Objective: Skip the pictures. Reproduce all other material exactly.

Collected data:

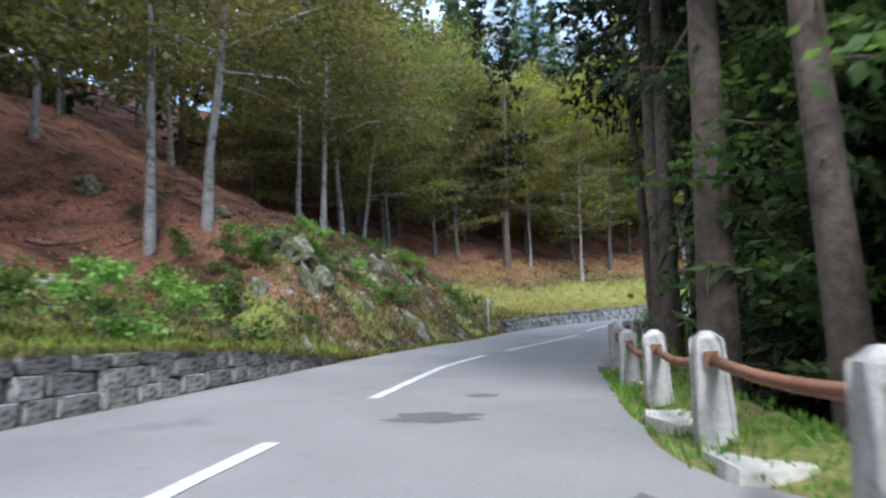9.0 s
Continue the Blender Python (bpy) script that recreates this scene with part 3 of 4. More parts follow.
def spruce_meshes(seed, height, radius, bare, fine=1.0, droop=0.35, dead=0.12, whorl=(7, 11), full=1.0, girth=1.0, gap=1.0, fringe=1.0, taper=0.8, twig=1.0):
    """Trunk and crown of a spruce: whorls of drooping boughs fringed with needle twigs."""
    rng = np.random.RandomState(seed)
    bm = bmesh.new()
    lean = rng.uniform(-0.02, 0.02, 2) * height
    n = 9
    pts = [(lean[0] * (k / n) ** 2, lean[1] * (k / n) ** 2, height * k / n - 0.3 * (k == 0)) for k in range(n + 1)]
    r0 = (0.0095 * height + 0.04) * girth
    tube(bm, pts, [r0 * (1.25 if k == 0 else 1) * (1 - 0.97 * k / n) for k in range(n + 1)], 9)
    roots, tips, sides = [], [], []
    z = bare * height
    while z < height * 0.985:
        u = (z / height - bare) / (1 - bare)
        reach = radius * min((1 - u) ** taper + 0.03, 0.62 + 1.6 * u if u < 0.25 else 9)
        for k in range(rng.randint(*whorl)):
            if rng.rand() < 0.10:
                continue
            a = rng.uniform(0, 2 * math.pi)
            L = reach * rng.uniform(0.6, 1.12)
            if L < 0.12:
                continue
            fwd = np.array([math.cos(a), math.sin(a), 0])
            lat = np.array([-fwd[1], fwd[0], 0])
            dz = droop * rng.uniform(0.5, 1.4) * (1.15 - u)
            m = max(int(L / (0.17 / fine)), 3)
            t = (np.arange(m) + rng.uniform(0.2, 0.8, m)) / m
            base = np.array([lean[0] * (z / height) ** 2, lean[1] * (z / height) ** 2, z + rng.uniform(-0.15, 0.15)])
            spine = base + fwd * (t * L)[:, None] + np.array([0, 0, 1.0]) * (L * (0.12 * t - dz * t ** 1.3 + 0.45 * dz * t ** 3.2))[:, None]
            keep = t > (0.25 if u < 0.5 else 0.08)
            spine, t = spine[keep], t[keep]
            if not len(t):
                continue
            if L > 0.8 and fine > 0.6:
                tube(bm, [base, base + (spine[len(t) // 2] - base), spine[-1]], [0.012 + 0.012 * L, 0.008 + 0.006 * L, 0.004], 3)
            w = twig * 0.34 * L ** 0.6 * (1.05 - 0.75 * t) * rng.uniform(0.7, 1.2, len(t))
            for sgn in (-1, 1):
                d = unit(lat * sgn * 1.0 + fwd * 0.75 + rng.normal(0, 0.22, (len(t), 3)) + np.array([0, 0, -0.30]))
                roots.append(spine), tips.append(spine + d * w[:, None])
                sides.append(unit(np.cross(d, np.array([0, 0, 1.0]) + rng.normal(0, 0.5, (len(t), 3)))) * (0.045 + 0.06 * w[:, None]) * full)
            d = unit(fwd * 0.5 + np.array([0, 0, -1.0]) + rng.normal(0, 0.3, (len(t), 3)))
            hang = twig * fringe * (0.12 + 0.30 * (1 - u)) * rng.uniform(0.5, 1.3, len(t))
            roots.append(spine), tips.append(spine + d * hang[:, None]), sides.append(unit(np.cross(d, fwd + rng.normal(0, 0.6, (len(t), 3)))) * 0.055 * full)
            d = unit(fwd + rng.normal(0, 0.35, (len(t), 3)) + np.array([0, 0, 0.25]))
            roots.append(spine), tips.append(spine + d * 0.3 * twig), sides.append(unit(np.cross(d, lat * 0.4 + np.array([0, 0, 1.0]) + rng.normal(0, 0.4, (len(t), 3)))) * 0.065 * full)
        z += gap * rng.uniform(0.26, 0.46) * (0.75 + 0.25 * height / 16)
    # dead bare boughs low on the trunk
    for k in range(int(dead * 110)):
        a, z = rng.uniform(0, 2 * math.pi), rng.uniform(0.06, bare + 0.08) * height
        L = rng.uniform(0.6, 0.55 * radius + 0.7)
        e = np.array([math.cos(a) * L, math.sin(a) * L, z - 0.25 * L])
        tube(bm, [(0, 0, z), e * (0.5, 0.5, 1) + (0, 0, 0.08 * L), e], [0.022, 0.014, 0.004], 3)
    return bm, (np.concatenate(roots), np.concatenate(tips), np.concatenate(sides))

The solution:
9.0 s
Continue the Blender Python (bpy) script that recreates this scene with part 3 of 4. More parts follow.
def spruce_meshes(seed, height, radius, bare, fine=1.0, droop=0.35, dead=0.12, whorl=(7, 11), full=1.0, girth=1.0, gap=1.0, fringe=1.0, taper=0.8, twig=1.0):
    """Trunk and crown of a spruce: whorls of drooping boughs fringed with needle twigs."""
    rng = np.random.RandomState(seed)
    bm = bmesh.new()
    lean = rng.uniform(-0.02, 0.02, 2) * height
    n = 9
    pts = [(lean[0] * (k / n) ** 2, lean[1] * (k / n) ** 2, height * k / n - 0.3 * (k == 0)) for k in range(n + 1)]
    r0 = (0.0095 * height + 0.04) * girth
    tube(bm, pts, [r0 * (1.25 if k == 0 else 1) * (1 - 0.97 * k / n) for k in range(n + 1)], 9)
    roots, tips, sides = [], [], []
    z = bare * height
    while z < height * 0.985:
        u = (z / height - bare) / (1 - bare)
        reach = radius * min((1 - u) ** taper + 0.03, 0.62 + 1.6 * u if u < 0.25 else 9)
        for k in range(rng.randint(*whorl)):
            if rng.rand() < 0.10:
                continue
            a = rng.uniform(0, 2 * math.pi)
            L = reach * rng.uniform(0.6, 1.12)
            if L < 0.12:
                continue
            fwd = np.array([math.cos(a), math.sin(a), 0])
            lat = np.array([-fwd[1], fwd[0], 0])
            dz = droop * rng.uniform(0.5, 1.4) * (1.15 - u)
            m = max(int(L / (0.17 / fine)), 3)
            t = (np.arange(m) + rng.uniform(0.2, 0.8, m)) / m
            base = np.array([lean[0] * (z / height) ** 2, lean[1] * (z / height) ** 2, z + rng.uniform(-0.15, 0.15)])
            spine = base + fwd * (t * L)[:, None] + np.array([0, 0, 1.0]) * (L * (0.12 * t - dz * t ** 1.3 + 0.45 * dz * t ** 3.2))[:, None]
            keep = t > (0.25 if u < 0.5 else 0.08)
            spine, t = spine[keep], t[keep]
            if not len(t):
                continue
            if L > 0.8 and fine > 0.6:
                tube(bm, [base, base + (spine[len(t) // 2] - base), spine[-1]], [0.012 + 0.012 * L, 0.008 + 0.006 * L, 0.004], 3)
            w = twig * 0.34 * L ** 0.6 * (1.05 - 0.75 * t) * rng.uniform(0.7, 1.2, len(t))
            for sgn in (-1, 1):
                d = unit(lat * sgn * 1.0 + fwd * 0.75 + rng.normal(0, 0.22, (len(t), 3)) + np.array([0, 0, -0.30]))
                roots.append(spine), tips.append(spine + d * w[:, None])
                sides.append(unit(np.cross(d, np.array([0, 0, 1.0]) + rng.normal(0, 0.5, (len(t), 3)))) * (0.045 + 0.06 * w[:, None]) * full)
            d = unit(fwd * 0.5 + np.array([0, 0, -1.0]) + rng.normal(0, 0.3, (len(t), 3)))
            hang = twig * fringe * (0.12 + 0.30 * (1 - u)) * rng.uniform(0.5, 1.3, len(t))
            roots.append(spine), tips.append(spine + d * hang[:, None]), sides.append(unit(np.cross(d, fwd + rng.normal(0, 0.6, (len(t), 3)))) * 0.055 * full)
            d = unit(fwd + rng.normal(0, 0.35, (len(t), 3)) + np.array([0, 0, 0.25]))
            roots.append(spine), tips.append(spine + d * 0.3 * twig), sides.append(unit(np.cross(d, lat * 0.4 + np.array([0, 0, 1.0]) + rng.normal(0, 0.4, (len(t), 3)))) * 0.065 * full)
        z += gap * rng.uniform(0.26, 0.46) * (0.75 + 0.25 * height / 16)
    # dead bare boughs low on the trunk
    for k in range(int(dead * 110)):
        a, z = rng.uniform(0, 2 * math.pi), rng.uniform(0.06, bare + 0.08) * height
        L = rng.uniform(0.6, 0.55 * radius + 0.7)
        e = np.array([math.cos(a) * L, math.sin(a) * L, z - 0.25 * L])
        tube(bm, [(0, 0, z), e * (0.5, 0.5, 1) + (0, 0, 0.08 * L), e], [0.022, 0.014, 0.004], 3)
    return bm, (np.concatenate(roots), np.concatenate(tips), np.concatenate(sides))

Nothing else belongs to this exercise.